Вскоре с той же горячностью он забудет о своих метафизических переживаниях, чтобы влюбиться в замужнюю женщину, Ольгу Каминскую, которая была на десять лет старше его, жила некоторое время в Париже среди эмигрантов, прежде чем вернуться в Россию, и была матерью прелестной четырехлетней девочки. Без сомнения, в это время он уже не был девственником, но что значили эти жалкие утехи с порочными созданиями рядом с неодолимым желанием, которое овладело теперь? «Мучительно трудно было мне сдерживать эту страсть, – она уже физически сжигала и обессиливала меня. Для меня было бы лучше, будь я проще, грубее, но – я верил, что отношения к женщине не ограничиваются тем актом физиологического слияния, который я знал в его нищенски грубой, животно простой форме, – этот акт внушал мне почти отвращение, несмотря на то, что я был сильный, довольно чувственный юноша и обладал легко возбудимым воображением».[21] Как ни странно, дама его грез призналась ему, что он ей небезразличен. В скором времени он в порыве страсти сделал ей предложение. Ольга сочла его сумасшедшим, указала на разницу в возрасте, на то, в какое отчаяние придет ее муж, если она бросит его, и под конец посоветовала своему юному воздыхателю больше не искать встреч с ней.

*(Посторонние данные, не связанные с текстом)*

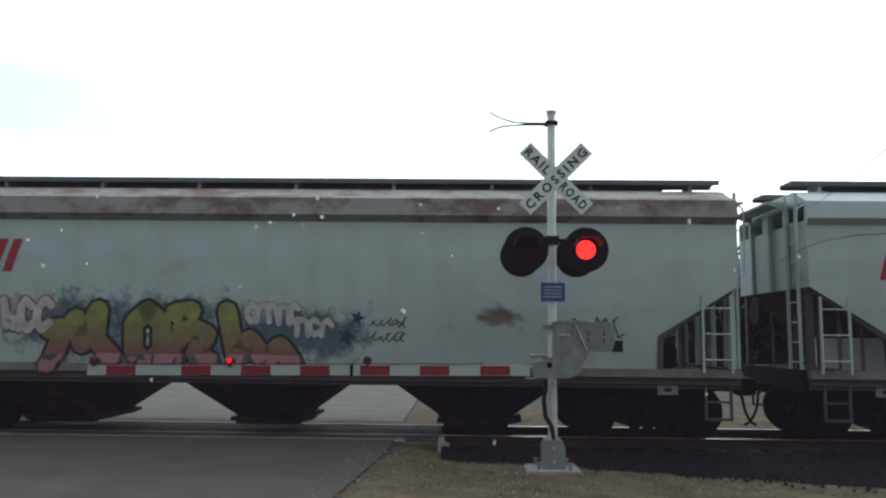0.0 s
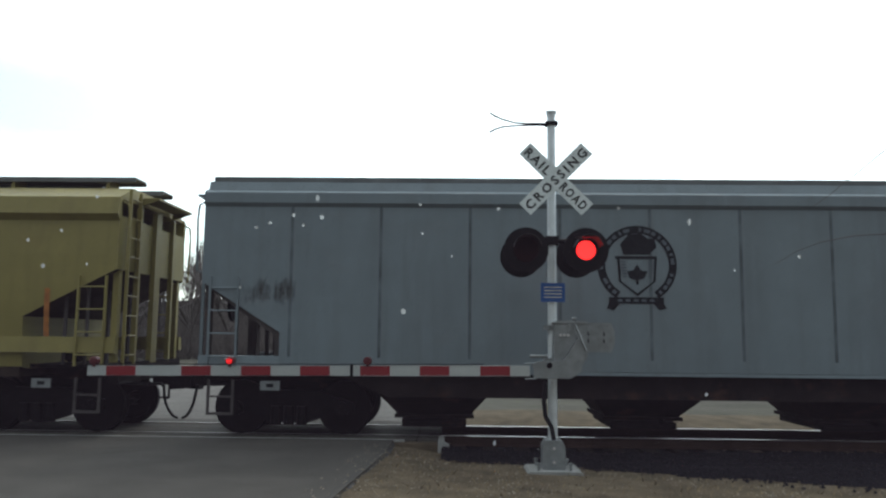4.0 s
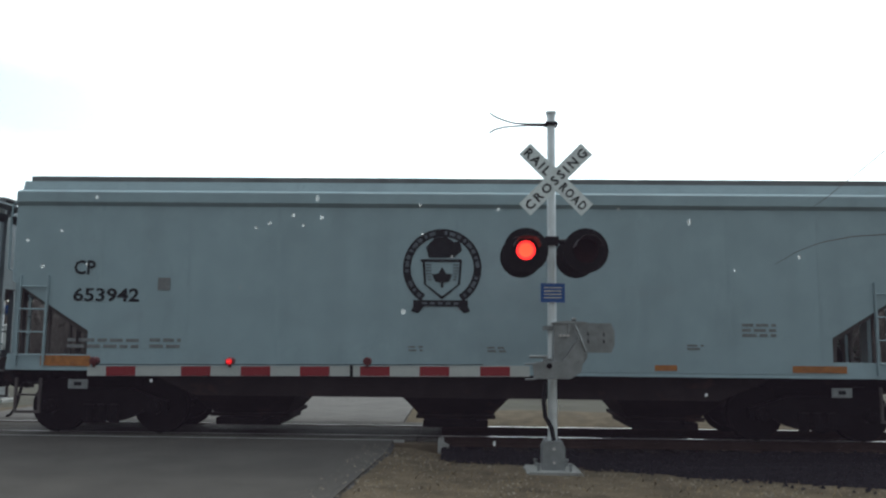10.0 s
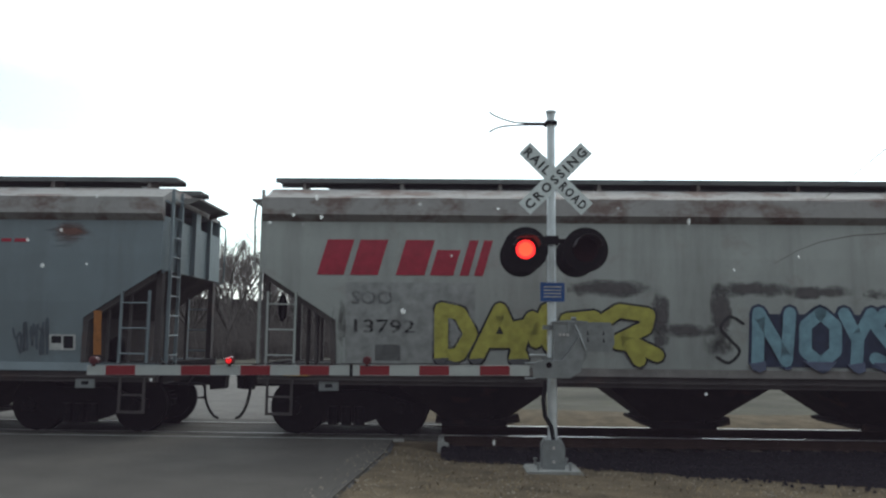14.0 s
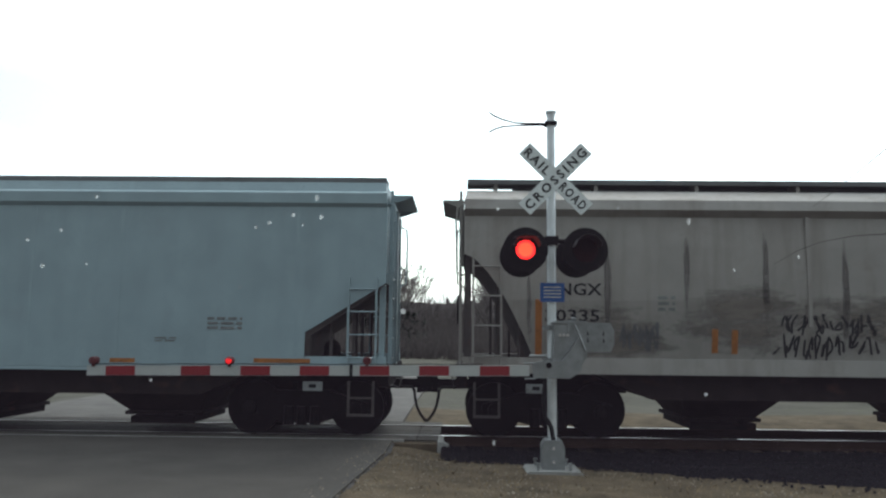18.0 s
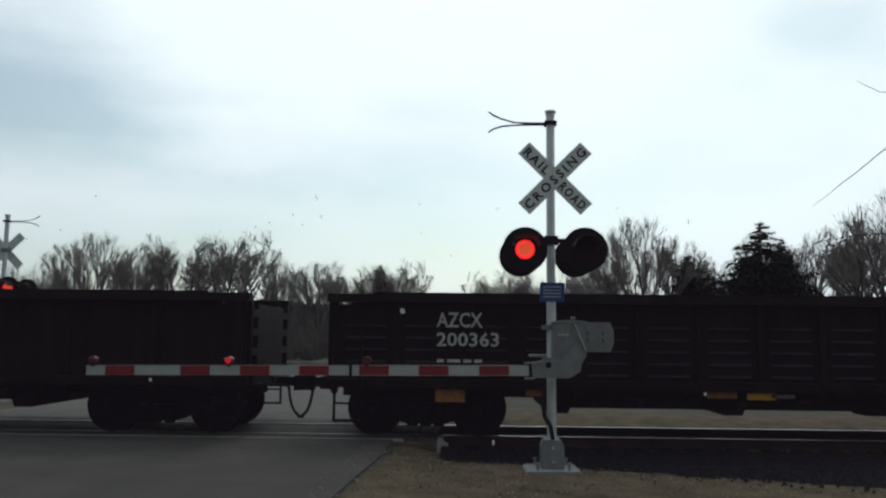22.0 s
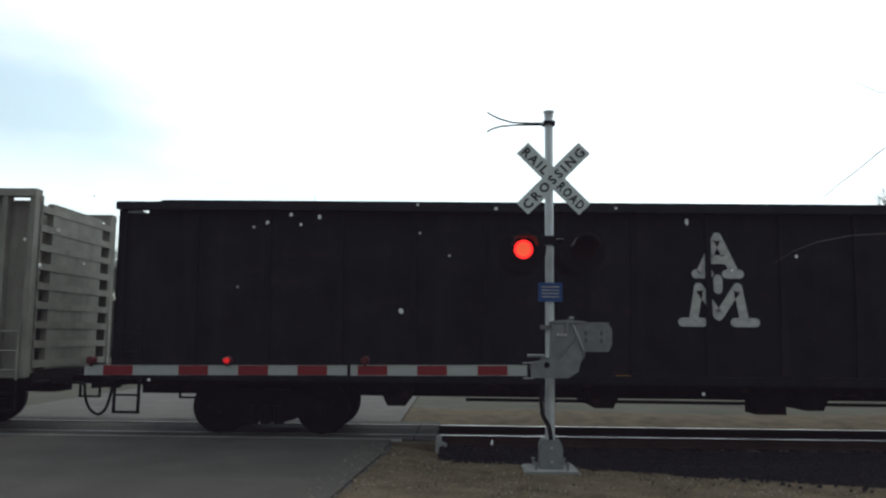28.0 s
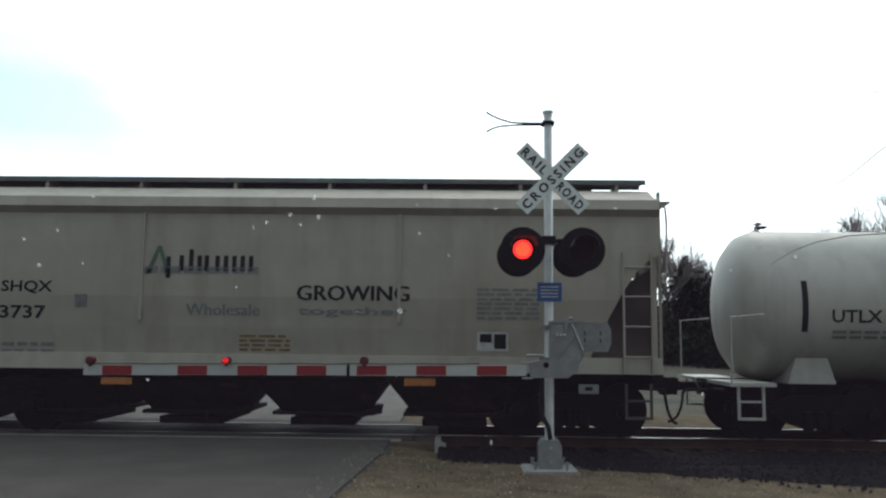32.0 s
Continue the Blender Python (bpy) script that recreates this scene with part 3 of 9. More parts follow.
def build_woods():
    kinds = [tree_meshes(11, 10.0, 0.55, 6), tree_meshes(12, 10.0, 0.85, 8, 0.2, 0.12, 0.72), tree_meshes(13, 10.0, 0.75, 7, 0.16), tree_meshes(14, 10.0, 0.65, 6, 0.22)]
    dome = tree_meshes(17, 10.0, 1.0, 12, 0.15, 0.04, 0.45)
    firs = [fir_meshes(31 + i, 8.0) for i in range(2)]
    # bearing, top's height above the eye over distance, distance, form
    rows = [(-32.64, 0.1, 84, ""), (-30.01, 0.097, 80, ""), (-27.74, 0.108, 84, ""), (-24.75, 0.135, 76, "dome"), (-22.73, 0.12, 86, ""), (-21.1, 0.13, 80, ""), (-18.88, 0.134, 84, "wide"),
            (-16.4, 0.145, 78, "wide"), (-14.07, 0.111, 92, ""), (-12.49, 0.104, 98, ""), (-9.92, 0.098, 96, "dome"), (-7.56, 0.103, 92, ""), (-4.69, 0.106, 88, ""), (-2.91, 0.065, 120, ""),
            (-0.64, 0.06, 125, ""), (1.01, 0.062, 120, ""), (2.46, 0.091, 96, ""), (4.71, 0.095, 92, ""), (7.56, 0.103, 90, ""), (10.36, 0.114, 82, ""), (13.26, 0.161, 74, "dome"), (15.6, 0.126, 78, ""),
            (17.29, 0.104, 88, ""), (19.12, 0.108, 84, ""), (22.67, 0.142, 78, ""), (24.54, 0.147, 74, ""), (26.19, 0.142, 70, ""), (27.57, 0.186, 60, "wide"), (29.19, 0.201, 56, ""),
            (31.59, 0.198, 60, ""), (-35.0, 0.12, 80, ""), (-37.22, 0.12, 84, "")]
    r_ = random.Random(8)
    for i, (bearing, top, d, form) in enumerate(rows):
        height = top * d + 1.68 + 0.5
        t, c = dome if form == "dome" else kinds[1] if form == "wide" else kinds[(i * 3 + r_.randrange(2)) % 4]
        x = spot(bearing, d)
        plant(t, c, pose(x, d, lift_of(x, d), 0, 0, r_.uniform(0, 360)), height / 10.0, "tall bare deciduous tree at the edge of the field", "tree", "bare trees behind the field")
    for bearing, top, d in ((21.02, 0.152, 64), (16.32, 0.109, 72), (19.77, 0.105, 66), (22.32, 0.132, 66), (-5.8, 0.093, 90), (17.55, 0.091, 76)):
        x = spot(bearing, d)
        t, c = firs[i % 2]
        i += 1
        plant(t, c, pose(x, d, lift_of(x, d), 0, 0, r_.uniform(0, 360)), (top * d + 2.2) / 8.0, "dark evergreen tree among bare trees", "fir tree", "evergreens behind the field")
    # understorey: thickets of bare stems, joined
    s = Shape()
    for i in range(6500):
        bearing = r_.uniform(-36.7, 33.9)
        d = r_.uniform(78, 112) if -4.8 < bearing < 1.84 else r_.uniform(70, 100)
        x, h = spot(bearing, d), r_.uniform(2.0, 5.2) * (0.85 if bearing < 1.84 else 1.1)
        z = lift_of(x, d)
        p = Vector((x, d, z))
        for k in range(3):
            q = p + Vector((r_.uniform(-1, 1) * h * 0.3, r_.uniform(-0.5, 0.5), h * r_.uniform(0.6, 1.0)))
            s.tube([p, p.lerp(q, 0.5) + Vector((r_.uniform(-0.2, 0.2), 0, 0.2)), q], 0.05, 3, 0.012, cap=False)
    solo("thicket", s, TWIG, "grey-brown thicket of bare stems below trees", "thicket", kind="stuff")
    far, fringe = Shape(), Shape()
    for i in range(700):
        x0, x1 = -320 + i * 0.9, -319.1 + i * 0.9
        top = lambda x: 7.6 + 1.6 * noise.noise((x * 0.06, 1, 0)) + 0.7 * noise.noise((x * 0.5, 4, 0))
        far.add([(x0, 138, -1), (x1, 138, -1), (x1, 138.5, top(x1)), (x0, 138.5, top(x0))], [(0, 1, 2, 3)])
    for i in range(5200):
        x, d = r_.uniform(-150, 150), r_.uniform(112, 136)
        h = (8.0 + 2.0 * noise.noise((x * 0.06, 1, 0)) + r_.uniform(-1.4, 1.6))
        p = Vector((x, d, -0.8))
        for k in range(2):
            q = p + Vector((r_.uniform(-1, 1) * h * 0.16, 0, h * r_.uniform(0.75, 1.05)))
            m = p.lerp(q, 0.6) + Vector((r_.uniform(-0.3, 0.3), 0, 0))
            fringe.tube([p, m, q], 0.06, 3, 0.012, cap=False)
            fringe.tube([m, m + Vector((r_.uniform(-1, 1), 0, 1.4))], 0.03, 3, 0.01, cap=False)
    solo("far_woods", far, WOODS, "distant grey band of leafless woods", "woods", kind="stuff")
    solo("wood_edge", fringe, TWIG, "leafless saplings along the distant woods", "woods", kind="stuff")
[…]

«Полубольной, в состоянии, близком безумию», Алексей решил бежать из этого города, от этой женщины, о которой напрасно мечтал, подальше от интеллектуалов-революционеров, разглагольствования которых разочаровывали его, и ото всего своего прошлого неудачника в любви, в литературе и в политике. Только долгое путешествие по Руси, без конкретной цели, могло, как он думал, смыть из его души всю грязь, скопившуюся с детства. В двадцать три года он как никогда испытывал потребность видеть, дышать, понять русский народ, не книжный русский народ, а тот, который трудился и страдал на земле своих предков. В апреле 1891 года он сложил пожитки в холщовую суму и пешком ушел из Нижнего Новгорода, чтобы найти свою страну, своих братьев, свое призвание.
Глава 7
Максим Горький
Когда Алексей покинул город, нежное весеннее солнце растопило снега в полях и на берегах реки. Дорога шла грязная. Он двигался пешком по высокому берегу Волги, оборачиваясь иногда, чтобы посмотреть, не шпионит ли за ним кто-то из полицейских осведомителей. Но нет, никого, похоже, его уход не волновал. Дальше он сел на судно, на котором добрался до Царицына. Отсюда он на поезде доехал до Филонова, чтобы навестить своего друга телеграфиста Юрина, бывшего члена «кружка самообразования», вместе с которым он надеялся когда-то создать «крестьянскую колонию» по типу толстовской.